## [SHORT TASK]
The listing below begins with the first line you should copy; stop after the line containing "return [(-d /", and drop every picture.

## [COLLECTED DATA]
START

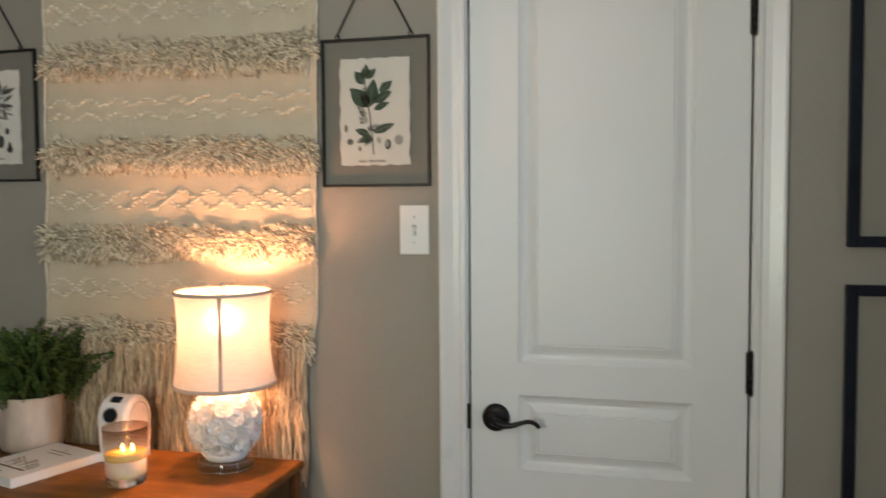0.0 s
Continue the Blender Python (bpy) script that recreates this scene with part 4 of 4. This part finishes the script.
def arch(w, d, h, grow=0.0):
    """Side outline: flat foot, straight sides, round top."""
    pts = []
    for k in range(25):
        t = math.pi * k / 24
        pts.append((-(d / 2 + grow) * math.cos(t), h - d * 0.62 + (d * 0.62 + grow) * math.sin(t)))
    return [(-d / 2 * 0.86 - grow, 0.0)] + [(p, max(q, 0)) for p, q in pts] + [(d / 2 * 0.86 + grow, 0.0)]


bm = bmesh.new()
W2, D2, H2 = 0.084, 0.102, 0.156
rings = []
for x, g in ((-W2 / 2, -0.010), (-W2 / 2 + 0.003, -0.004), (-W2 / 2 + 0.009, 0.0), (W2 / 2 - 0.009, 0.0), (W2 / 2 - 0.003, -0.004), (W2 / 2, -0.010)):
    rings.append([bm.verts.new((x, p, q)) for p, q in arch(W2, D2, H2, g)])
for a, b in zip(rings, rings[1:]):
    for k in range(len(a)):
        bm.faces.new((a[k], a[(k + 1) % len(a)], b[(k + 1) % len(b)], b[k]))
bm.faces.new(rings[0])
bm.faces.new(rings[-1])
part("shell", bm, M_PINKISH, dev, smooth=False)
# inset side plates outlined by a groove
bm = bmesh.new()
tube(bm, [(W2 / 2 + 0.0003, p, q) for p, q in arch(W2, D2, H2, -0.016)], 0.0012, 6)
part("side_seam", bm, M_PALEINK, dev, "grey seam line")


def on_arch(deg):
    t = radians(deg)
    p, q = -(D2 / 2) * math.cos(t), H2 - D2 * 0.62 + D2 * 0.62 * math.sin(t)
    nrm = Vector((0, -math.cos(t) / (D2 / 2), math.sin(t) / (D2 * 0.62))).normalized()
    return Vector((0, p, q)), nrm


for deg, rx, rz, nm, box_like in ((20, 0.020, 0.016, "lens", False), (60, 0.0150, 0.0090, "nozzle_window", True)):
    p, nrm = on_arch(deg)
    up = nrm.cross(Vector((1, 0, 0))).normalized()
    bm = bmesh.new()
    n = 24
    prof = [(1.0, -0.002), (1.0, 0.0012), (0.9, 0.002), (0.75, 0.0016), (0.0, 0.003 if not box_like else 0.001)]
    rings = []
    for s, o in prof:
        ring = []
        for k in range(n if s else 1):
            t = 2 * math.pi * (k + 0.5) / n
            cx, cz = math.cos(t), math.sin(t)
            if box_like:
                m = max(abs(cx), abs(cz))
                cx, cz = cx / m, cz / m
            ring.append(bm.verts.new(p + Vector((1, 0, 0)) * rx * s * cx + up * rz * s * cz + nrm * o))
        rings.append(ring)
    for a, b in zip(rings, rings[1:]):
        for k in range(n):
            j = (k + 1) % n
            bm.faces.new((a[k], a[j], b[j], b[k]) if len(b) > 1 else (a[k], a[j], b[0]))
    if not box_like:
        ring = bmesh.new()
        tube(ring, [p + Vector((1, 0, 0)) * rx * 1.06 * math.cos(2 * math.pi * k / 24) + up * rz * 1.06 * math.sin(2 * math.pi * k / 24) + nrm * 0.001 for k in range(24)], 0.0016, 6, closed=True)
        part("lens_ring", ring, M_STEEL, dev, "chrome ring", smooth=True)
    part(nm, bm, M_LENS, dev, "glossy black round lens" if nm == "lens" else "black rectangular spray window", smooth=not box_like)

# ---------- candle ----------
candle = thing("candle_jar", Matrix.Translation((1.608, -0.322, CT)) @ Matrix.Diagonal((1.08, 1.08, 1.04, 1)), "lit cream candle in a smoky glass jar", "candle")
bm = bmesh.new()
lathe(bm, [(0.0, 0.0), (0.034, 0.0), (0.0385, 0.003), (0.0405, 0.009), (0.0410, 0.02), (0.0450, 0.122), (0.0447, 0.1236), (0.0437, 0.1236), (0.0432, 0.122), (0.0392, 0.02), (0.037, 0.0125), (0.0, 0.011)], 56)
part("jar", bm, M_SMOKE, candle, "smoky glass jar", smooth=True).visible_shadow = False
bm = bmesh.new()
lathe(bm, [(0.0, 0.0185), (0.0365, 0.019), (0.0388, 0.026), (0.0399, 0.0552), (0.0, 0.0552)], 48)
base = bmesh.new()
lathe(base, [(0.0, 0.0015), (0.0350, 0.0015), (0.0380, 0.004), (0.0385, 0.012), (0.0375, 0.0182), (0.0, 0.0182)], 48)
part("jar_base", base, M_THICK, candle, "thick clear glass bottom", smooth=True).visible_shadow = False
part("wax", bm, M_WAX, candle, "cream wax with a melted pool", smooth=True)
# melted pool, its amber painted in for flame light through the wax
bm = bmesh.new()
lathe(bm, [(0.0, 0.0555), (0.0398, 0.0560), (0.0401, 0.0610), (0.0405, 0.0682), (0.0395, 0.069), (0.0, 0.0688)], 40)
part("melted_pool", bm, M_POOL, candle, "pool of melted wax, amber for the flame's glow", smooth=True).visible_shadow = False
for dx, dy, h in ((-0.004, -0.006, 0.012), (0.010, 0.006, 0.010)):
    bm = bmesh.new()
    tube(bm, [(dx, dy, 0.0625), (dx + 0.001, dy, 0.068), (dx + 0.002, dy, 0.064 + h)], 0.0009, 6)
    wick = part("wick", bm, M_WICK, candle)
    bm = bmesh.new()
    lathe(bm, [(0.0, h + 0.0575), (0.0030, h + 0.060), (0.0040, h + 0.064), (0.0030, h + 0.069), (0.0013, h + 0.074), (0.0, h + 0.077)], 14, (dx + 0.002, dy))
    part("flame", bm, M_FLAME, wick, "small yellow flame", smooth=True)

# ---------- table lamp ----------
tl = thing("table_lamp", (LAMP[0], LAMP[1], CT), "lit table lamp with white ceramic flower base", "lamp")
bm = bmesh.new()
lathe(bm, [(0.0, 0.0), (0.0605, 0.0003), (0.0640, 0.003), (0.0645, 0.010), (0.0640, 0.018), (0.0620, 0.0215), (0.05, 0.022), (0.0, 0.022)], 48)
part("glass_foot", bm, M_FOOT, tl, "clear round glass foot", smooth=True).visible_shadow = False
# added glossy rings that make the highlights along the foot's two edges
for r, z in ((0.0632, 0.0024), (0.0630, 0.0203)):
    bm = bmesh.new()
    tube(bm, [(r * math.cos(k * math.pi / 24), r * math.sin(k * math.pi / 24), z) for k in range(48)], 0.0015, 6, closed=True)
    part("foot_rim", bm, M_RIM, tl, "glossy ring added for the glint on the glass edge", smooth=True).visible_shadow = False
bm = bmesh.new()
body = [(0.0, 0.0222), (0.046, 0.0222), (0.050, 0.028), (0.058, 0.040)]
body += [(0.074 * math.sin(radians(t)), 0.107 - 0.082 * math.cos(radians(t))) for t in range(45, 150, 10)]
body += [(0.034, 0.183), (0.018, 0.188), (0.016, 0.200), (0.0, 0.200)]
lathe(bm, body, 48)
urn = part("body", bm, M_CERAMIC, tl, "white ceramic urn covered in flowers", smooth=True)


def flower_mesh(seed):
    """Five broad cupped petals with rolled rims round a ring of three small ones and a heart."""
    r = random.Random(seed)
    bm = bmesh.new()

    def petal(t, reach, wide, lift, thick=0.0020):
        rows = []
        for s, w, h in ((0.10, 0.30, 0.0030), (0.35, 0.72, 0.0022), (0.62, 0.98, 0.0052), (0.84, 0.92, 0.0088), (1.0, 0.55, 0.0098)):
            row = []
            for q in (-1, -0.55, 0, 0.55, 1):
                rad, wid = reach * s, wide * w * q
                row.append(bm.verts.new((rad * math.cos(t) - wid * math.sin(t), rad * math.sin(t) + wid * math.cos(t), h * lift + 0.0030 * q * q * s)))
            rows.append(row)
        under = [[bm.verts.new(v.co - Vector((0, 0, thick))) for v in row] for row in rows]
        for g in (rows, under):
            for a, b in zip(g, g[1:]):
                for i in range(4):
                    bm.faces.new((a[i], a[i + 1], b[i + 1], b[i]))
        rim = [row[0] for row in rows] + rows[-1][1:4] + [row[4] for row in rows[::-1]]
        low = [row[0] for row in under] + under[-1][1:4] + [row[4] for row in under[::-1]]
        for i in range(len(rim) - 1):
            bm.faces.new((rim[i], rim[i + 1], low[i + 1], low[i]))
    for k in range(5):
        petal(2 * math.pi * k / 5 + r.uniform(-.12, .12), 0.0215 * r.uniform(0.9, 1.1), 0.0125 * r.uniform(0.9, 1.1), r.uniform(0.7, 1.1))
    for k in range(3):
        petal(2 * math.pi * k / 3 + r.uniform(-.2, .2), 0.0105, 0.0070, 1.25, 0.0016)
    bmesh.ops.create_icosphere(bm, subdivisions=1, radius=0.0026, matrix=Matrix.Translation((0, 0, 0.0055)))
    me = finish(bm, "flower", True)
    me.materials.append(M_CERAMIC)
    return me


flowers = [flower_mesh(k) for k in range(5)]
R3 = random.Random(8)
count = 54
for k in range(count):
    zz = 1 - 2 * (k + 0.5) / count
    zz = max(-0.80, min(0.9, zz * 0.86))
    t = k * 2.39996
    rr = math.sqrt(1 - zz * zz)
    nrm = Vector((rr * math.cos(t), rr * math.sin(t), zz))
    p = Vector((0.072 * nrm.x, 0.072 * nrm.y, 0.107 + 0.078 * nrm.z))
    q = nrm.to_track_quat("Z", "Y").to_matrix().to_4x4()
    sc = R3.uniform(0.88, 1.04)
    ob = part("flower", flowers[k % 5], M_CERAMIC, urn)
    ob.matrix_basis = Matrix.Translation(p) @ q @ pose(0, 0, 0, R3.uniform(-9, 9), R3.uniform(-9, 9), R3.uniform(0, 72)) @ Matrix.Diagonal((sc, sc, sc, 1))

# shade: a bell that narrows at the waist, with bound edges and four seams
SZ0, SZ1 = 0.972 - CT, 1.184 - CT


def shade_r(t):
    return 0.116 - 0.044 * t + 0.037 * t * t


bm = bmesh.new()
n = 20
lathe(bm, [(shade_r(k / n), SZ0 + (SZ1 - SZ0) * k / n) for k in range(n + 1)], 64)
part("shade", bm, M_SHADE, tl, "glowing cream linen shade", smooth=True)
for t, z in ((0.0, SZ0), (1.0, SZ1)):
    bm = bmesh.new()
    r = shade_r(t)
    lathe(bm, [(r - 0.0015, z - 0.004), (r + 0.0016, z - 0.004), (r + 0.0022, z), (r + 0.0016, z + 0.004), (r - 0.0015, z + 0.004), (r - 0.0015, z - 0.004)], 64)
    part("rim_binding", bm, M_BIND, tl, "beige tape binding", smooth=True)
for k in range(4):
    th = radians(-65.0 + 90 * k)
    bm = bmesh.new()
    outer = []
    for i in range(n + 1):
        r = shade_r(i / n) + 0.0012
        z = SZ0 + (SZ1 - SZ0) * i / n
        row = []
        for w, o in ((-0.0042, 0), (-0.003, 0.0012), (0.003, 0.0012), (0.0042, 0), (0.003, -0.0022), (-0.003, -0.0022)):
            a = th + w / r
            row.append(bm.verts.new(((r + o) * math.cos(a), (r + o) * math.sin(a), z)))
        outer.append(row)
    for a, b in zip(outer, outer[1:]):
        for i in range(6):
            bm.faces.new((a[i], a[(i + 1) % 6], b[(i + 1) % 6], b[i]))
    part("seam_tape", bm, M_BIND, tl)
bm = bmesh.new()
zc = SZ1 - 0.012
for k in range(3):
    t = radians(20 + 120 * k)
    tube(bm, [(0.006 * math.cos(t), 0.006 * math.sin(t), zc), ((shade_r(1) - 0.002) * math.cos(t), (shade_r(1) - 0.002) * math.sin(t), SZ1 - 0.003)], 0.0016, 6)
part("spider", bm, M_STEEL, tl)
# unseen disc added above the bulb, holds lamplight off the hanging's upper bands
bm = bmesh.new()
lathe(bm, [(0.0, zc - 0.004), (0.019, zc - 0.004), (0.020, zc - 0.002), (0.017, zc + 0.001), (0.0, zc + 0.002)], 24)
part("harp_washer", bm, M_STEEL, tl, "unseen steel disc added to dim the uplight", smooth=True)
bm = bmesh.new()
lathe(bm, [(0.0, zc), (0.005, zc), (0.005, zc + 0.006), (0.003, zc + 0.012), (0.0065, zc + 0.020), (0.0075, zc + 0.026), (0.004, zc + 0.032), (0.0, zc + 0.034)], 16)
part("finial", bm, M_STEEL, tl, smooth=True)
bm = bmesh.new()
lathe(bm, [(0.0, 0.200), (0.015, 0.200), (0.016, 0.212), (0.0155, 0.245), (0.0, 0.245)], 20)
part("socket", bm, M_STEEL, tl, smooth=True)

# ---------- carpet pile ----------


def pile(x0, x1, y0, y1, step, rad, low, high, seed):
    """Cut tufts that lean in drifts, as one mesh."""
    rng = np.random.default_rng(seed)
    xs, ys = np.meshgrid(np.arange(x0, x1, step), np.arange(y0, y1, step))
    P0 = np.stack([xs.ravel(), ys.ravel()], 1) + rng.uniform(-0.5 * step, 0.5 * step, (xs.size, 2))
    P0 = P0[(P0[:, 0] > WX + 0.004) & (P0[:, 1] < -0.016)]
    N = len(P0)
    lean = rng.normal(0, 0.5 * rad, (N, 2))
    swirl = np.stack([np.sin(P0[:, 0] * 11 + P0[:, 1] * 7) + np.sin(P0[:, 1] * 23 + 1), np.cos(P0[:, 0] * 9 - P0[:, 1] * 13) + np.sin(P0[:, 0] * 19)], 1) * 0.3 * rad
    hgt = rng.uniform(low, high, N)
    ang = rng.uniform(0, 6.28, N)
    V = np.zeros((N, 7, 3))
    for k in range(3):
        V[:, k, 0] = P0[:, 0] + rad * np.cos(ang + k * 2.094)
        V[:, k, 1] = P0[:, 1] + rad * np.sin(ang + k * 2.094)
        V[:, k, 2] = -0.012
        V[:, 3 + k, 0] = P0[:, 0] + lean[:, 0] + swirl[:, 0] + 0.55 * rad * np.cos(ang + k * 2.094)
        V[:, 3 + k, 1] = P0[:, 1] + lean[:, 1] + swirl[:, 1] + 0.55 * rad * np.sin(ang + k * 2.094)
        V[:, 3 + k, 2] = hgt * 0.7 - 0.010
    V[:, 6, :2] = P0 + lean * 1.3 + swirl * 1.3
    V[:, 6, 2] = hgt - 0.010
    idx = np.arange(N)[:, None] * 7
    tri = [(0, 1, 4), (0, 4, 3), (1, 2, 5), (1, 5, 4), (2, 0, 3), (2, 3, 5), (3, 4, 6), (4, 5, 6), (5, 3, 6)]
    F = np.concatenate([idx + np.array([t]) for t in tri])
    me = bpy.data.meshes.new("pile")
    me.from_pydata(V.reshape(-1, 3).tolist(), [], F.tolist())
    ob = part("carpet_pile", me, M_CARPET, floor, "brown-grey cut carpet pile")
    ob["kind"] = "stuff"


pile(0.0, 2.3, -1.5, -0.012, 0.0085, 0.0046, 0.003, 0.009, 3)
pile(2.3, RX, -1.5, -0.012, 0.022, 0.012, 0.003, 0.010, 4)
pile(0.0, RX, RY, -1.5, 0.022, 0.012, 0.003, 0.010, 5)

END

## [ANSWER TO THIS PROBLEM]
0.0 s
Continue the Blender Python (bpy) script that recreates this scene with part 4 of 4. This part finishes the script.
def arch(w, d, h, grow=0.0):
    """Side outline: flat foot, straight sides, round top."""
    pts = []
    for k in range(25):
        t = math.pi * k / 24
        pts.append((-(d / 2 + grow) * math.cos(t), h - d * 0.62 + (d * 0.62 + grow) * math.sin(t)))
    return [(-d / 2 * 0.86 - grow, 0.0)] + [(p, max(q, 0)) for p, q in pts] + [(d / 2 * 0.86 + grow, 0.0)]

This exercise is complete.